◆ Problem requirements ◆
Copy out the material below in full, but not its images.

◆ Supplied data ◆
= = = = =
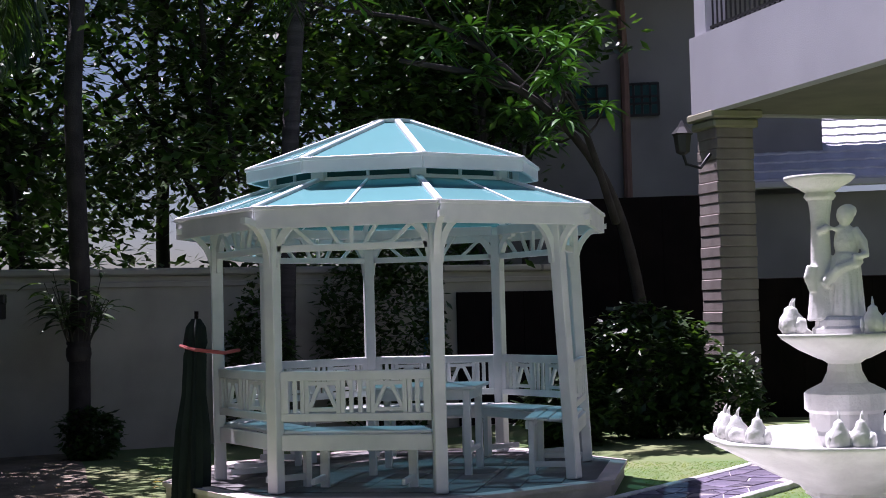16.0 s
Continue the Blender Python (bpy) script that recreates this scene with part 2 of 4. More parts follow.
def blob(cx, cy, rx, ry, ang, n=48, seed=0, wob=0.14):
    rng = random.Random(seed)
    ph = [rng.uniform(0, 6.28) for _ in range(5)]
    pts = []
    for k in range(n):
        a = 2 * math.pi * k / n
        r = 1 + wob * sum(math.sin((j + 2) * a + ph[j]) / (j + 1.3) for j in range(5))
        x, y = rx * r * math.cos(a), ry * r * math.sin(a)
        pts.append((cx + x * math.cos(ang) - y * math.sin(ang), cy + x * math.sin(ang) + y * math.cos(ang)))
    return pts


def make_earth():
    bm = bmesh.new()
    slab(bm, blob(-3.7, -0.4, 4.7, 1.9, radians(112), seed=3), -0.05, 0.004)
    ob = part("bare_earth", bm, M_MUD)
    tagged(ob, "bare dry brown earth beside the lawn under the palms", "earth", kind="structure")


make_earth()

# ---- garden path ----
PATH_LINE = [(-1.75, -7.9), (-1.3, -7.3), (-0.62, -6.5), (-0.05, -5.95), (0.33, -5.3), (0.66, -4.6), (0.9, -3.75), (1.1, -2.9), (1.37, -1.95), (1.72, -1.0), (2.22, 0.2), (2.75, 1.3), (3.3, 2.5), (3.9, 4.0), (4.3, 5.2)]
PATH_W = 0.395


def make_path():
    line = spline([(x, y, 0) for x, y in PATH_LINE], 14)
    nor = []
    for i in range(len(line)):
        d = (line[min(i + 1, len(line) - 1)] - line[max(i - 1, 0)]).normalized()
        nor.append(Vector((-d.y, d.x, 0)))
    bm = bmesh.new()
    vs = []
    for p, q in zip(line, nor):
        vs.append([bm.verts.new(p + q * w + Vector((0, 0, z))) for w, z in ((-PATH_W, -0.03), (-PATH_W, 0.031), (PATH_W, 0.031), (PATH_W, -0.03))])
    for a, b in zip(vs, vs[1:]):
        for k in range(3):
            bm.faces.new((a[k], b[k], b[k + 1], a[k + 1]))
    bed = part("path", bm, M_GROUT)
    tagged(bed, "winding crazy-paved purple slate garden path with white edging", "path", kind="structure")
    for s in (-1, 1):
        bm = bmesh.new()
        vs = []
        for i, (p, q) in enumerate(zip(line, nor)):
            j = 0.006 * math.sin(i * 1.7) + 0.004 * math.sin(i * 3.1)
            a, b = PATH_W, PATH_W + 0.065 + j
            vs.append([bm.verts.new(p + q * s * w + Vector((0, 0, z))) for w, z in ((a, -0.03), (a, 0.045), (a + 0.012, 0.055), (b - 0.012, 0.055), (b, 0.045), (b, -0.03))])
        for a, b in zip(vs, vs[1:]):
            for k in range(5):
                bm.faces.new((a[k], b[k], b[k + 1], a[k + 1]))
        bmesh.ops.recalc_face_normals(bm, faces=bm.faces)
        part("edging", bm, M_KERB, bed, "white stone edging strip")
    return line, nor, bed


PLINE, PNOR, PATH_OB = make_path()

# ---- boundary wall ----
WALL_DEG = 37.5
WALL_A, WALL_ANG = Vector((-4.3, 5.0, 0)), radians(WALL_DEG)
WU = Vector((math.cos(WALL_ANG), math.sin(WALL_ANG), 0))
WN = Vector((WU.y, -WU.x, 0))   # towards the garden


def make_wall():
    w = thing("wall_north", "cream rendered garden boundary wall with a moulded coping", "wall", kind="structure")
    w.matrix_basis = Matrix.Translation(WALL_A) @ pose(0, 0, 0, 0, 0, WALL_DEG)
    bm = bmesh.new()
    box(bm, (19.4, 0.2, 2.03), (-2.3, 0.1, 1.015))
    part("wall_body", bm, M_WALL, w)
    bm = bmesh.new()
    box(bm, (19.4, 0.27, 0.07), (-2.3, 0.1, 1.93), bev=0.01)
    part("moulding", bm, M_WALL, w)
    for i in range(13):
        bm = bmesh.new()
        box(bm, (1.485, 0.36, 0.09), (-11.25 + i * 1.492, 0.1, 2.08), bev=0.02)
        part("coping_stone", bm, M_WALL, w)


make_wall()

# ---- house with balcony ----
HU = Vector((0.47, -0.883, 0))
HP = Vector((2.51, 6.98, 0.22))
HANG = math.degrees(math.atan2(HU.y, HU.x))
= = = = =
◆ Result below ◆
16.0 s
Continue the Blender Python (bpy) script that recreates this scene with part 2 of 4. More parts follow.
def blob(cx, cy, rx, ry, ang, n=48, seed=0, wob=0.14):
    rng = random.Random(seed)
    ph = [rng.uniform(0, 6.28) for _ in range(5)]
    pts = []
    for k in range(n):
        a = 2 * math.pi * k / n
        r = 1 + wob * sum(math.sin((j + 2) * a + ph[j]) / (j + 1.3) for j in range(5))
        x, y = rx * r * math.cos(a), ry * r * math.sin(a)
        pts.append((cx + x * math.cos(ang) - y * math.sin(ang), cy + x * math.sin(ang) + y * math.cos(ang)))
    return pts


def make_earth():
    bm = bmesh.new()
    slab(bm, blob(-3.7, -0.4, 4.7, 1.9, radians(112), seed=3), -0.05, 0.004)
    ob = part("bare_earth", bm, M_MUD)
    tagged(ob, "bare dry brown earth beside the lawn under the palms", "earth", kind="structure")


make_earth()

# ---- garden path ----
PATH_LINE = [(-1.75, -7.9), (-1.3, -7.3), (-0.62, -6.5), (-0.05, -5.95), (0.33, -5.3), (0.66, -4.6), (0.9, -3.75), (1.1, -2.9), (1.37, -1.95), (1.72, -1.0), (2.22, 0.2), (2.75, 1.3), (3.3, 2.5), (3.9, 4.0), (4.3, 5.2)]
PATH_W = 0.395


def make_path():
    line = spline([(x, y, 0) for x, y in PATH_LINE], 14)
    nor = []
    for i in range(len(line)):
        d = (line[min(i + 1, len(line) - 1)] - line[max(i - 1, 0)]).normalized()
        nor.append(Vector((-d.y, d.x, 0)))
    bm = bmesh.new()
    vs = []
    for p, q in zip(line, nor):
        vs.append([bm.verts.new(p + q * w + Vector((0, 0, z))) for w, z in ((-PATH_W, -0.03), (-PATH_W, 0.031), (PATH_W, 0.031), (PATH_W, -0.03))])
    for a, b in zip(vs, vs[1:]):
        for k in range(3):
            bm.faces.new((a[k], b[k], b[k + 1], a[k + 1]))
    bed = part("path", bm, M_GROUT)
    tagged(bed, "winding crazy-paved purple slate garden path with white edging", "path", kind="structure")
    for s in (-1, 1):
        bm = bmesh.new()
        vs = []
        for i, (p, q) in enumerate(zip(line, nor)):
            j = 0.006 * math.sin(i * 1.7) + 0.004 * math.sin(i * 3.1)
            a, b = PATH_W, PATH_W + 0.065 + j
            vs.append([bm.verts.new(p + q * s * w + Vector((0, 0, z))) for w, z in ((a, -0.03), (a, 0.045), (a + 0.012, 0.055), (b - 0.012, 0.055), (b, 0.045), (b, -0.03))])
        for a, b in zip(vs, vs[1:]):
            for k in range(5):
                bm.faces.new((a[k], b[k], b[k + 1], a[k + 1]))
        bmesh.ops.recalc_face_normals(bm, faces=bm.faces)
        part("edging", bm, M_KERB, bed, "white stone edging strip")
    return line, nor, bed


PLINE, PNOR, PATH_OB = make_path()

# ---- boundary wall ----
WALL_DEG = 37.5
WALL_A, WALL_ANG = Vector((-4.3, 5.0, 0)), radians(WALL_DEG)
WU = Vector((math.cos(WALL_ANG), math.sin(WALL_ANG), 0))
WN = Vector((WU.y, -WU.x, 0))   # towards the garden


def make_wall():
    w = thing("wall_north", "cream rendered garden boundary wall with a moulded coping", "wall", kind="structure")
    w.matrix_basis = Matrix.Translation(WALL_A) @ pose(0, 0, 0, 0, 0, WALL_DEG)
    bm = bmesh.new()
    box(bm, (19.4, 0.2, 2.03), (-2.3, 0.1, 1.015))
    part("wall_body", bm, M_WALL, w)
    bm = bmesh.new()
    box(bm, (19.4, 0.27, 0.07), (-2.3, 0.1, 1.93), bev=0.01)
    part("moulding", bm, M_WALL, w)
    for i in range(13):
        bm = bmesh.new()
        box(bm, (1.485, 0.36, 0.09), (-11.25 + i * 1.492, 0.1, 2.08), bev=0.02)
        part("coping_stone", bm, M_WALL, w)


make_wall()

# ---- house with balcony ----
HU = Vector((0.47, -0.883, 0))
HP = Vector((2.51, 6.98, 0.22))
HANG = math.degrees(math.atan2(HU.y, HU.x))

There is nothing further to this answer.